Prepare to do exactly what mother always forbids. Take a peek at what’s coming for Christmas.
A prime way to accomplish this: Look at the trends reflected in back-to-school shopping. It’s the second largest shopping time of the year, behind only the frenzy seen during Christmas. Businesses prospering in August will likely see full stores again a few months from now, when thoughts are as much on little Johnny’s stocking as the departure time of his school bus.
Sure enough, Deutsche Bank analyst Charles Grom found that, in the last decade, the tenor of the consumer portrayed in August and September sales reports shows up again in holiday shopping a whopping 80% of the time. Some clarification, Grom gathered this data point by reviewing figures from his coverage universe. Fortunately, the group is a collection of bellwether retailers, like Wal-Mart and Target, that often neatly underscore consumer sentiment.
So far, August was a positive time for nearly all. Sales at established retail locations rose 3.6% last month, surpassing estimates of 2%. But, as in past months, the greatest gains came for discount and luxury stores. Why? Businesses focused on markdowns and value attract the budget-conscious middle class. Meantime, wealthy shoppers haven’t cut back as much during the recent economic slide.
It is a bit much to hope consumers have completely recovered, though, says Ron Friedman, a Marcum retail consultant. “I’m cautious about the holiday season, I think it’ll be OK…but I don’t think it will be anything to write home about,” he says. The latest number from the Consumer Confidence Index echoes Friedman’s fears. The index last month hit a nine-year month low.
Clouding Friedman’s forecast further: the election. It’s too close to know who will win, and that, he says, leaves a large unknown awaiting consumers.
As for which specific stocks could see a bright and merry time, Steven Roge, who leads the Roge Partners Fund, believes Coach, the luxury leather, can leave recent troubles behind. He sees the stock’s valuation as a substantial plus. After a large sell-off, shares today go for a low $57. Analysts expect Coach to earn $3.85 a share in its fiscal 2013 and $4.43 a share the year after. That means Coach fetches 14.9 times and 13 times estimates, respectively. “We think the market is handing us an opportunity to buy a flagship brand at a discounted rate,” says Roge.
A strong balance sheet also supports the case for owning Coach. The company ended its latest fiscal year, in June, with nearly $1 billion in cash, a four-year high. Debt remains a none-issue. And Roge expects Coach to grow free cash flow past last year’s record level—more than $1 billion—at 12% to 15% annually.
Not everyone can shop at Coach, though. Most Americans are focused on making their dollars last. It makes sense to invest in businesses helping them do just that. This is why Chase Investment Counsel’s Edward Painvin favors Target. The discount big-box retailer’s Red Card program, a store credit card that takes 5% off a bill, is growing in popularity. Target management, in fact, recently raised its outlook and issued a new goal: It aims to have 30% of all customers using the card.

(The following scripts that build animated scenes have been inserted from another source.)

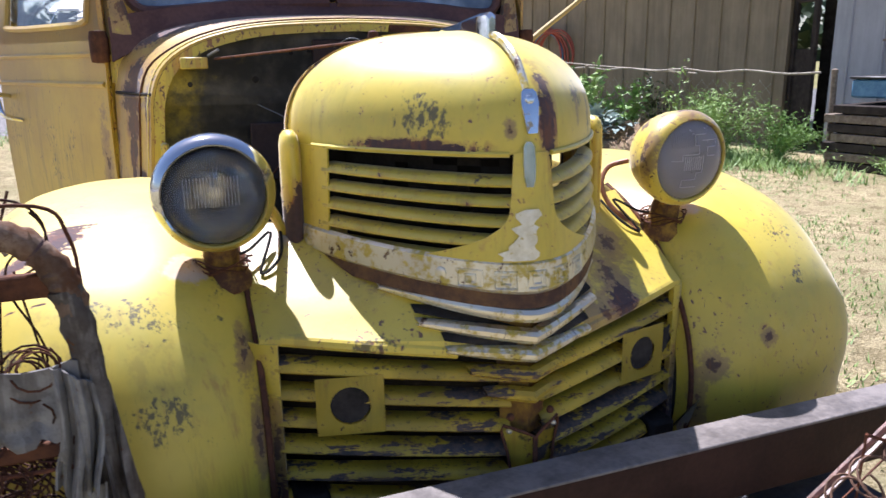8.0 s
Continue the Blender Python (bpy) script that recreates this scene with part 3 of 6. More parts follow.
def nose_point(x, z, out=0.0):
    k = (1.17 - z) / 0.22
    y = plan_at(x) - 0.022 * k * (1 - plan_at(x) / 0.40)
    e = 0.004
    slope = (plan_at(abs(x) + e) - plan_at(max(abs(x) - e, 0))) / (e + min(abs(x), e))
    n = Vector((math.copysign(slope, x) if abs(x) > 1e-4 else 0.0, -1, 0)).normalized()
    return Vector((x * (1 + 0.03 * k), y, z)) + n * out


curve = [Vector((-p.x, p.y, 0)) for p in reversed(HALF)] + HALF[1:]
rows = []
for i in range(17):
    q = math.pi / 2 * i / 16
    h, v = math.cos(q) ** 0.8, math.sin(q) ** 0.8
    rows.append([Vector((p.x * h, (0.33 + p.y * 0.175) + (p.y - 0.33 - p.y * 0.175) * h, 1.168 + 0.197 * v)) for p in curve])
nose = part("hood_nose", sheet(rows, 0.003), M_NOSE, truck, "domed yellow hood nose with peeling paint")
part("nose_lip", tube([nose_point(-0.286 + 0.25 * k / 20, 1.168, 0.002) for k in range(21)], 0.0045, 6), M_YELLOW, nose)
part("nose_lip", tube([nose_point(0.036 + 0.25 * k / 20, 1.168, 0.002) for k in range(21)], 0.0045, 6), M_YELLOW, nose)
# rear flange of the nose, with rivets
for side in (-1, 1):
    rows = []
    for dy, inset in ((0.0, 0.0), (0.035, 0.004), (0.04, 0.03)):
        r = []
        for i in range(13):
            q = math.pi / 2 * (i / 12) * 0.97
            h, v = math.cos(q) ** 0.8, math.sin(q) ** 0.8
            r.append(Vector((side * (0.322 - inset) * h, 0.384 + dy, 1.168 + (0.199 - inset) * v)))
        r = [Vector((side * (0.325 - inset), 0.384 + dy, 0.94))] + r
        rows.append(r)
    part("rear_flange", sheet(rows, 0.003), M_FLANGE, nose, "rusted rear flange")
for z in (0.98, 1.03, 1.08, 1.13, 1.18):
    part("rivet", bolt((-0.324, 0.402, z), (-1, 0, 0), 0.005, 0.003), M_RUST, nose)


def spine_half(z):
    """Half the width of the middle bar of the upper grille."""
    k = max(0.0, min(1.0, (1.085 - z) / 0.085))
    return 0.030 + 0.014 * max(0.0, (1.17 - z) / 0.17) + 0.115 * k ** 2.3


rows = []
for i in range(14):
    z = 1.17 - 0.172 * i / 13
    s = spine_half(z)
    rows.append([nose_point(-s + 2 * s * k / 12, z, 0.004) for k in range(13)])
spine = part("grille_spine", sheet(rows, 0.004), M_NOSE, truck)
# bright strip down the prow, half its chrome left
part("crest", tube(smoothed([(0.0, 0.19, 1.358), (0.0, 0.12, 1.347), (0.0, 0.06, 1.314), (0.0, 0.022, 1.266)], 6), 0.0065, 8), M_TRIM, truck)
part("prow_badge", sheet([[nose_point(x, z, 0.0065) + Vector((0, max(0, z - 1.20) ** 1.5 * 0.6, 0)) for x in (-w, -w * 0.5, 0, w * 0.5, w)] for z, w in ((1.268, 0.008), (1.262, 0.013), (1.245, 0.015), (1.225, 0.012), (1.20, 0.008))], 0.003), M_CHROME, truck, "chrome badge with a bolt")
part("badge_bolt", bolt((0.0, 0.012, 1.252), (0, -1, 0.25), 0.009, 0.006), M_CHROME, truck)
part("prow_strip", sheet([[nose_point(x - 0.007, z, 0.0062) for x in (-w, 0, w)] for z, w in ((1.188, 0.004), (1.180, 0.009), (1.155, 0.010), (1.13, 0.009), (1.117, 0.006))], 0.002), M_CHROME, truck, "blue-bright chrome strip")
M_FLAKE = plain("flaking_cream_chrome", (0.62, 0.58, 0.44), (0.80, 0.77, 0.66), 0.35, 0.35, 40, 0.3, spots=(0.50, 0.39, 0.08))
random.seed(17)
rows = []
for k in range(15):
    z = 1.082 - 0.0058 * k
    w = 0.012 + 0.010 * math.sin(k * 0.9) ** 2 + random.uniform(-0.004, 0.004) + 0.0022 * max(0, k - 8)
    c = -0.006 - 0.0012 * k + random.uniform(-0.003, 0.003)
    rows.append([nose_point(c + w * u, z, 0.0058) for u in (-1, -0.4, 0.2, 0.8)])
part("prow_flake", sheet(rows, 0.001), M_FLAKE, truck, "cream patch of flaked chrome")
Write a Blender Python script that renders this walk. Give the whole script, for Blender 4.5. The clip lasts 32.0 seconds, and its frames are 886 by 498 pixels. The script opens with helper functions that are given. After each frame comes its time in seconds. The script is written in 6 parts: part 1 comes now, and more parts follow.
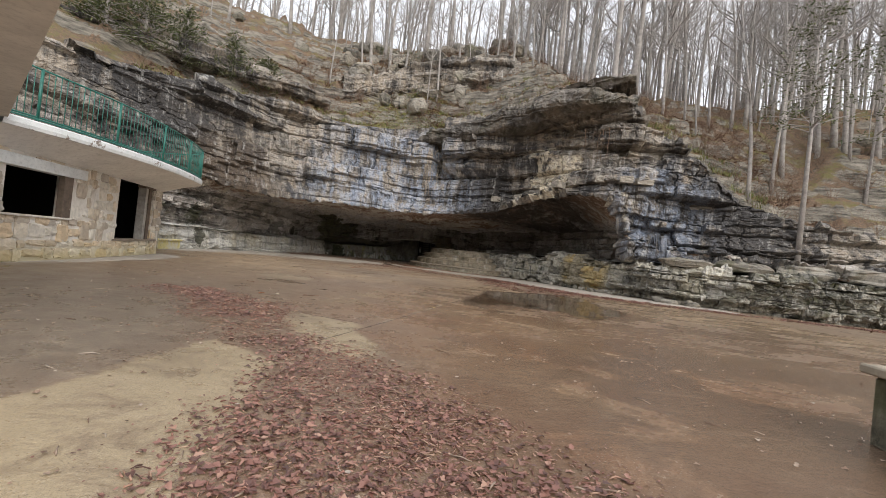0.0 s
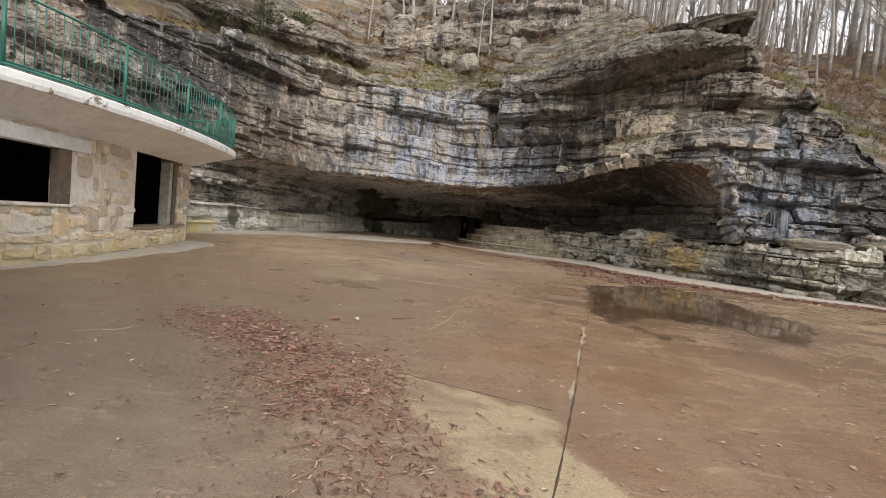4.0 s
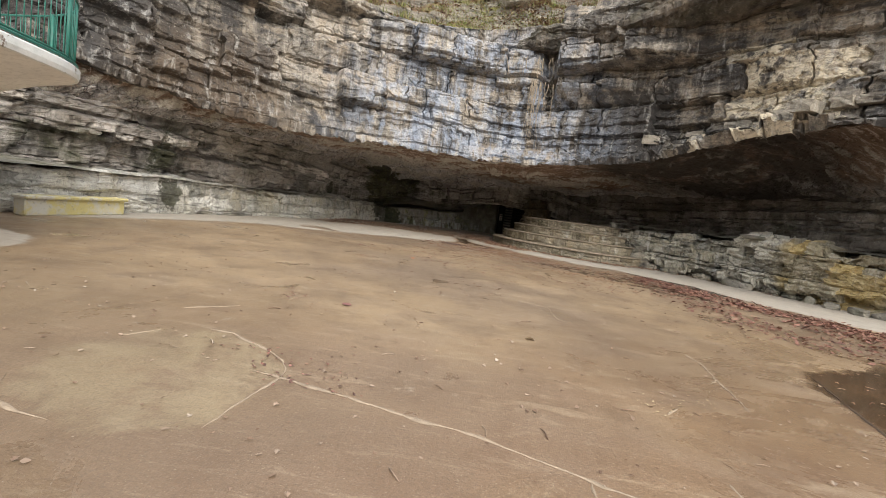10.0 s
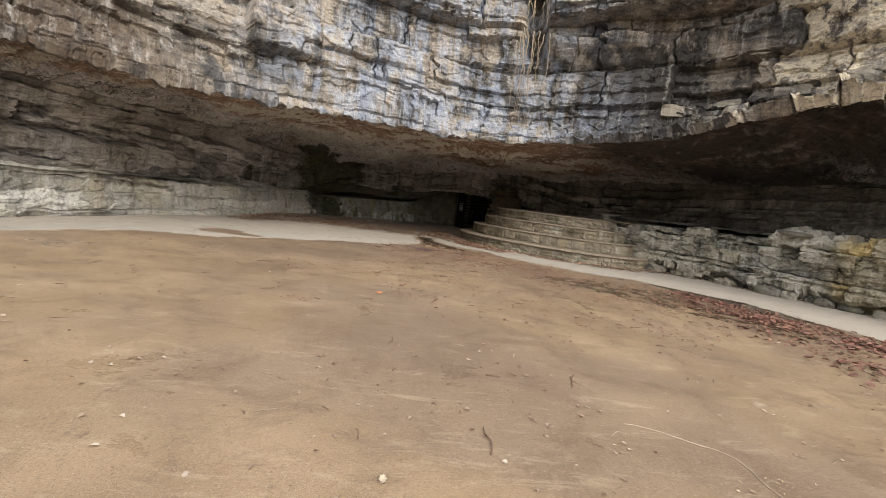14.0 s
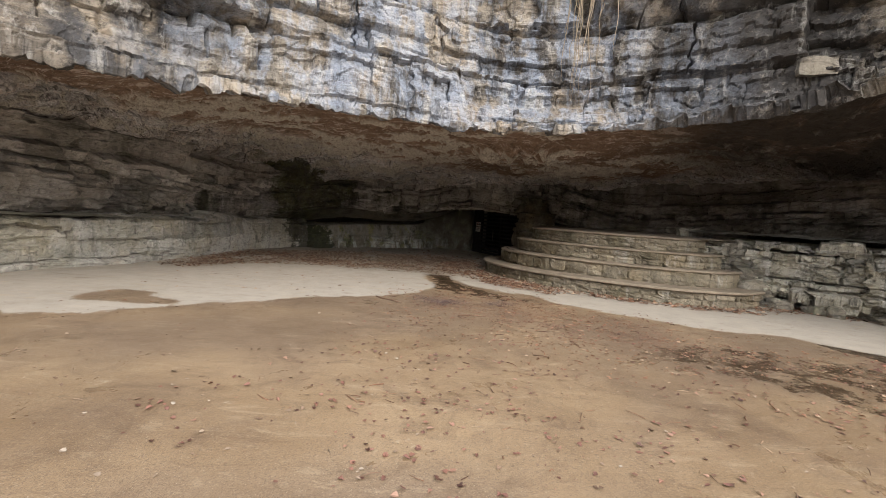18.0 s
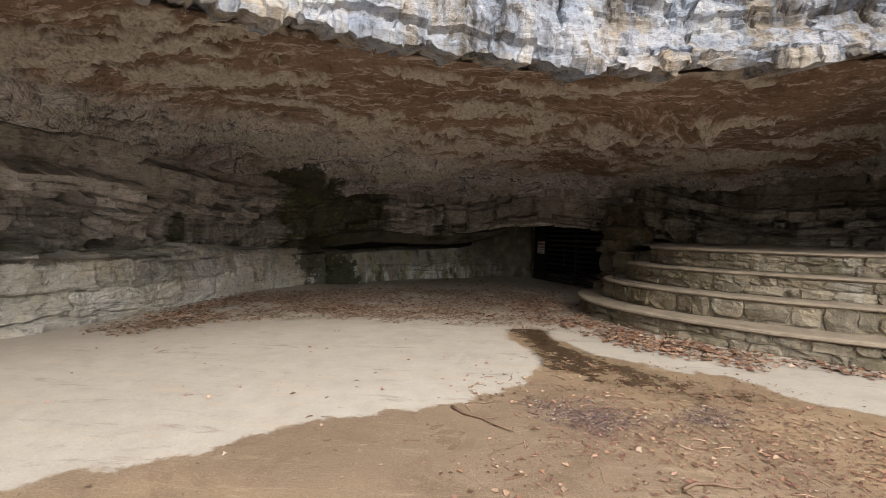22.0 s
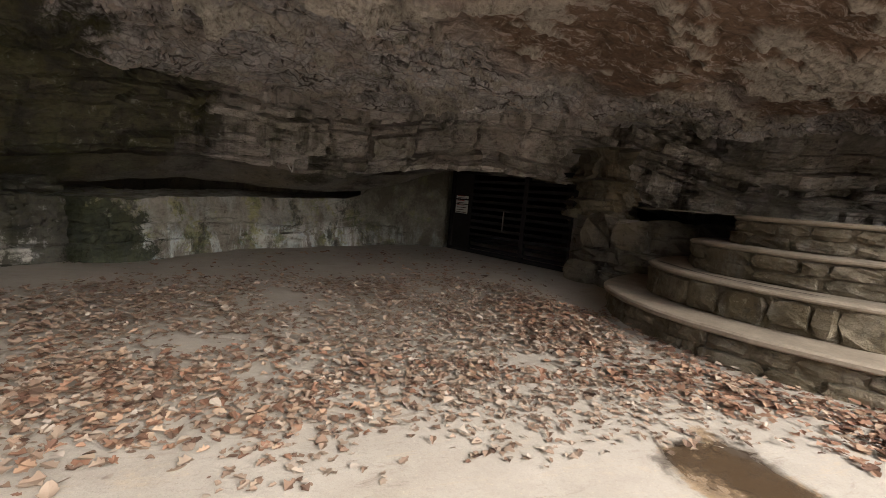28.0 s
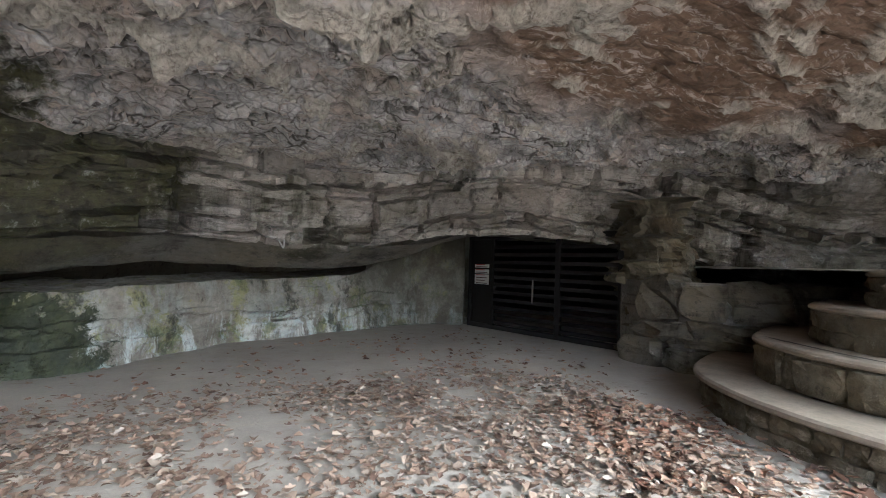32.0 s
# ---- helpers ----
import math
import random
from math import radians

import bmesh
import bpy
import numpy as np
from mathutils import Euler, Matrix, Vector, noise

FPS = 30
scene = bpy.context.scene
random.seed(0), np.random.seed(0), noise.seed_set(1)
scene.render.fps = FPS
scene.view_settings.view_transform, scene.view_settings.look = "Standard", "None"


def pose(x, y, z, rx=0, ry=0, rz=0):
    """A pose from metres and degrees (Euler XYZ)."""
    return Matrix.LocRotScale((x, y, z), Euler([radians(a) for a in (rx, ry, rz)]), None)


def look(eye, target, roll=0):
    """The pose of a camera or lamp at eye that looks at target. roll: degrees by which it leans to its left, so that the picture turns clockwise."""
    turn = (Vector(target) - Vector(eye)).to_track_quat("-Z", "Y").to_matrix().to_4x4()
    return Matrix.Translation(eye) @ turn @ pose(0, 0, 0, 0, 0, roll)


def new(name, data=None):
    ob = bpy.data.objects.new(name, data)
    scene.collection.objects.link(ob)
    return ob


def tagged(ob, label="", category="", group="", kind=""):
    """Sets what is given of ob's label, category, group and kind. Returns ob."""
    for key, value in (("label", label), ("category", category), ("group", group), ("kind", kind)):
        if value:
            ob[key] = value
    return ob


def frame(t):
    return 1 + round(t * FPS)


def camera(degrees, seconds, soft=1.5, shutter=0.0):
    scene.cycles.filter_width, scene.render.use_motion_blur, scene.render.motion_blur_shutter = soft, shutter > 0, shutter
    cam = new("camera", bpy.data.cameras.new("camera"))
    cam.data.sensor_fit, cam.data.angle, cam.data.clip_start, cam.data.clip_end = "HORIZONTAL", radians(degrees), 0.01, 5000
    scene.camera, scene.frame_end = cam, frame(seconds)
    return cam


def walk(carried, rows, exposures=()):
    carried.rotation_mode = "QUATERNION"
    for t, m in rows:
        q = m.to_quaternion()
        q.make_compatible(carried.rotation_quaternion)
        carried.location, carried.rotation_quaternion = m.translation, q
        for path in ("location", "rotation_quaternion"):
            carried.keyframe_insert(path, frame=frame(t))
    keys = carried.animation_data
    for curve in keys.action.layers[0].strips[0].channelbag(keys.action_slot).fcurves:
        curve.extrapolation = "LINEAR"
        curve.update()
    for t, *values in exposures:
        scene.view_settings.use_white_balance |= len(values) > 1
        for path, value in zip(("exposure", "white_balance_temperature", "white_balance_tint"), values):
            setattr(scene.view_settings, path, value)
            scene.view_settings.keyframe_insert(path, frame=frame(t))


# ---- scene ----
cam = camera(90.9, 32.0, 0.75)
SKY = 0.12
EXPOSURES = [(0, 0.55, 6350, 10), (1, 0.59, 6400, 10), (5, 0.69, 6650, 10), (7, 0.71, 6700, 10), (8, 0.86, 6600, 9), (11, 1.08, 6600, 8), (13, 1.05, 6650, 9), (20, 1.18, 6600, 10), (21, 1.2, 6600, 10), (22, 1.42, 6600, 10), (24, 1.5, 6500, 9), (27, 2.0, 6500, 11), (28, 2.25, 6500, 11), (29.5, 3.1, 6000, 7), (31, 3.45, 5450, 5), (32, 3.5, 5300, 5)]
PATH = [
    (0, (-0.711, 0.273, 1.204), (-0.663, 2.272, 1.226), 6.2),
    (0.5, (-0.986, 0.462, 1.217), (-0.994, 2.462, 1.213), 6.8),
    (1, (-1.218, 0.744, 1.282), (-1.217, 2.744, 1.256), 7.4),
    (1.5, (-1.512, 1.13, 1.278), (-1.509, 3.129, 1.204), 7.9),
    (2, (-1.71, 1.536, 1.304), (-1.815, 3.532, 1.221), 7.4),
    (2.5, (-1.953, 1.85, 1.313), (-2.064, 3.845, 1.226), 7.8),
    (4.5, (-2.716, 4.045, 1.485), (-2.755, 6.041, 1.358), 4.8),
    (5, (-2.815, 4.582, 1.486), (-2.857, 6.579, 1.383), 4.0),
    (5.5, (-2.728, 5.209, 1.505), (-2.726, 7.208, 1.42), 4.5),
    (6, (-2.679, 5.765, 1.495), (-2.589, 7.762, 1.423), 5.4),
    (6.5, (-2.545, 6.331, 1.506), (-2.416, 8.325, 1.42), 6.0),
    (7, (-2.562, 6.909, 1.481), (-2.482, 8.904, 1.369), 5.4),
    (7.5, (-2.542, 7.522, 1.495), (-2.503, 9.518, 1.374), 5.3),
    (8, (-2.589, 8.139, 1.507), (-2.575, 10.136, 1.393), 5.6),
    (8.5, (-2.601, 8.728, 1.497), (-2.664, 10.722, 1.364), 6.3),
    (9, (-2.687, 9.406, 1.467), (-2.833, 11.395, 1.314), 6.7),
    (9.5, (-2.675, 10.073, 1.491), (-2.861, 12.056, 1.312), 7.2),
    (10, (-2.726, 10.754, 1.495), (-2.912, 12.736, 1.306), 7.7),
    (10.5, (-2.779, 11.402, 1.483), (-2.982, 13.383, 1.297), 7.3),
    (11, (-2.898, 12.029, 1.49), (-3.162, 14.004, 1.316), 6.4),
    (11.5, (-3.18, 12.588, 1.467), (-3.453, 14.562, 1.303), 6.0),
    (12, (-3.395, 13.181, 1.465), (-3.596, 15.165, 1.306), 6.3),
    (12.5, (-3.519, 13.753, 1.479), (-3.653, 15.741, 1.302), 6.4),
    (13, (-3.687, 14.275, 1.557), (-3.758, 16.264, 1.358), 6.5),
    (13.5, (-3.861, 14.796, 1.618), (-3.825, 16.783, 1.388), 7.2),
    (15.5, (-4.221, 17.216, 1.716), (-4.06, 19.197, 1.493), 6.7),
    (16, (-4.167, 17.803, 1.715), (-4.015, 19.784, 1.487), 6.3),
    (16.5, (-4.203, 18.397, 1.739), (-4.083, 20.381, 1.516), 5.2),
    (17, (-4.182, 18.996, 1.752), (-4.093, 20.985, 1.564), 4.5),
    (17.5, (-4.172, 19.619, 1.771), (-4.094, 21.611, 1.61), 4.1),
    (18, (-4.234, 20.199, 1.772), (-4.174, 22.193, 1.62), 3.9),
    (18.5, (-4.316, 20.784, 1.773), (-4.266, 22.778, 1.624), 4.0),
    (19, (-4.443, 21.391, 1.791), (-4.395, 23.385, 1.647), 3.9),
    (19.5, (-4.523, 21.988, 1.791), (-4.52, 23.982, 1.643), 3.6),
    (20, (-4.65, 22.592, 1.788), (-4.706, 24.584, 1.619), 3.4),
    (20.5, (-4.795, 23.154, 1.779), (-4.852, 25.146, 1.615), 3.5),
    (21, (-4.973, 23.777, 1.769), (-5.02, 25.77, 1.618), 2.8),
    (21.5, (-5.134, 24.312, 1.748), (-5.177, 26.309, 1.657), 1.9),
    (22, (-5.287, 24.839, 1.745), (-5.341, 26.837, 1.678), 1.5),
    (22.5, (-5.496, 25.399, 1.739), (-5.521, 27.398, 1.672), 1.9),
    (23, (-5.636, 25.915, 1.741), (-5.635, 27.913, 1.649), 1.6),
    (23.5, (-5.693, 26.468, 1.745), (-5.671, 28.465, 1.634), 1.7),
    (24, (-5.824, 27.027, 1.713), (-5.759, 29.022, 1.582), 1.8),
    (24.5, (-5.884, 27.534, 1.622), (-5.739, 29.523, 1.477), 1.7),
    (26.5, (-6.565, 29.591, 1.548), (-6.095, 31.53, 1.403), 4.1),
    (27, (-6.515, 30.047, 1.539), (-5.995, 31.972, 1.38), 4.7),
    (27.5, (-6.56, 30.512, 1.51), (-5.964, 32.412, 1.325), 5.2),
    (28, (-6.468, 30.972, 1.485), (-5.779, 32.835, 1.249), 5.2),
    (28.5, (-6.433, 31.422, 1.458), (-5.639, 33.244, 1.232), 5.2),
    (29, (-6.324, 31.846, 1.461), (-5.459, 33.639, 1.261), 3.4),
    (29.5, (-6.225, 32.26, 1.466), (-5.348, 34.047, 1.278), 3.2),
    (30, (-6.208, 32.508, 1.474), (-5.408, 34.333, 1.299), 3.7),
    (30.5, (-6.191, 32.54, 1.473), (-5.522, 34.414, 1.279), 3.2),
    (31, (-6.177, 32.522, 1.481), (-5.552, 34.417, 1.348), 2.9),
    (31.5, (-6.188, 32.515, 1.485), (-5.554, 34.41, 1.424), 2.7),
    (32, (-6.185, 32.498, 1.495), (-5.543, 34.39, 1.573), 2.0),
]
walk(cam, [(t, look(eye, target, roll)) for t, eye, target, roll in PATH], EXPOSURES)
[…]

Target could see a number of easy year-over-year comparisons in 2013, after incurring costs related to an expansion into Canada this year. What’s more, the stock sells at a reasonable 14.6 times expectations for this year’s earnings. “And if you look at 2013, it becomes even more attractive,” says Painvin, manager of the Chase Growth fund. Target goes for 13.1 next year’s earnings.
For sure, Target customers are a loyal bunch. At the core, a group of middle-tier folks, making about $100,000 a year, who routinely flood the store. Target sees 50% of sales come from 10% of customers, UBS estimates. This established loyalty helps to fortify Target’s competitive advantage.
Allocate some cash toward the competitors best positioned to lure away Target’s customers, Painvin suggests. This includes Ross Stores and T.J. Maxx. Both now offer products better attune to the general public, Painvin says, lowering the risk of needing promotions to clear too much inventory. “It makes their whole offering more relevant. These guys have executed very well, and the price points are very attractive.”
Not everyone will use cash to pay for purchases this fall, nor this winter, certainly. The Frank Value Fund’s Brian Frank is attracted to credit companies like American Express, as well as eBay, the operator of PayPal. While consumers have cut back on credit-card debt recently, a bid to shelter themselves from the economic uncertainty, it’s likely to pick back up once Americans feel more comfortable spending.
Plus, buying American Express and eBay offers a way to catch retail trends but avoids companies with stores to manage and substantial overhead. And if there’s inflation, credit-card companies have proven resilient at raising prices. “They can weather a money-printing storm,” Frank says, which we think might be on the horizon.” He adds, “There’s less cash in the world everyday, and more people are using mobile phones, credit cards, debit cards.”
Keep your eye on where proud parents shopped for Susie’s pencils and Tommy’s new sneakers. Soon enough, they’ll be thinking more about Santa than the school-day.